## GIVEN EXERCISE
Output nothing but the lines from the line with "Continue the Blender" through the end of the listing below, both ends included.

** start **

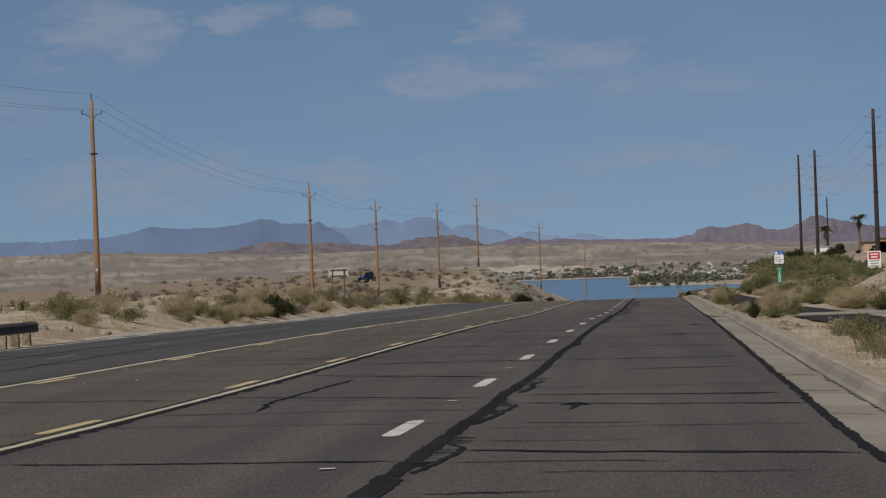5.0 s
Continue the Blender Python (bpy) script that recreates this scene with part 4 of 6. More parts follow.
RIGHT_POLES = [(31.3, 330.0, -2.0, 17.3, (0.9, 2.3, 3.7, 5.6, 7.0)), (30.6, 408.9, -3.4, 12.6, (1.0, 2.6, 4.1, 6.0)), (32.4, 513.9, -3.6, 11.7, (1.0, 2.5, 4.0, 5.6, 6.5)),
               (35.5, 591.1, -3.8, 13.3, (1.2, 2.4, 3.6))]
ends = [right_pole(*p) for p in RIGHT_POLES]
near = [v + Vector((1.5, -95, 1.5)) for v in ends[0]]
for a, b in zip([near] + ends, ends):
    for k in range(min(len(a), len(b))):
        wire(a[k], b[k], 1.3 + 0.25 * (k // 2), 0.006, "dark transmission wire between tall poles", "wires of the transmission poles")
part_line = [(48.8, 700.0, -4.0, 7.4, (0.8, 1.8)), (42.6, 480.0, -3.0, 9.5, (0.8, 1.8, 3.0))]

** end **

## OUTPUT
Continue the Blender Python (bpy) script that recreates this scene with part 4 of 6. More parts follow.
RIGHT_POLES = [(31.3, 330.0, -2.0, 17.3, (0.9, 2.3, 3.7, 5.6, 7.0)), (30.6, 408.9, -3.4, 12.6, (1.0, 2.6, 4.1, 6.0)), (32.4, 513.9, -3.6, 11.7, (1.0, 2.5, 4.0, 5.6, 6.5)),
               (35.5, 591.1, -3.8, 13.3, (1.2, 2.4, 3.6))]
ends = [right_pole(*p) for p in RIGHT_POLES]
near = [v + Vector((1.5, -95, 1.5)) for v in ends[0]]
for a, b in zip([near] + ends, ends):
    for k in range(min(len(a), len(b))):
        wire(a[k], b[k], 1.3 + 0.25 * (k // 2), 0.006, "dark transmission wire between tall poles", "wires of the transmission poles")
part_line = [(48.8, 700.0, -4.0, 7.4, (0.8, 1.8)), (42.6, 480.0, -3.0, 9.5, (0.8, 1.8, 3.0))]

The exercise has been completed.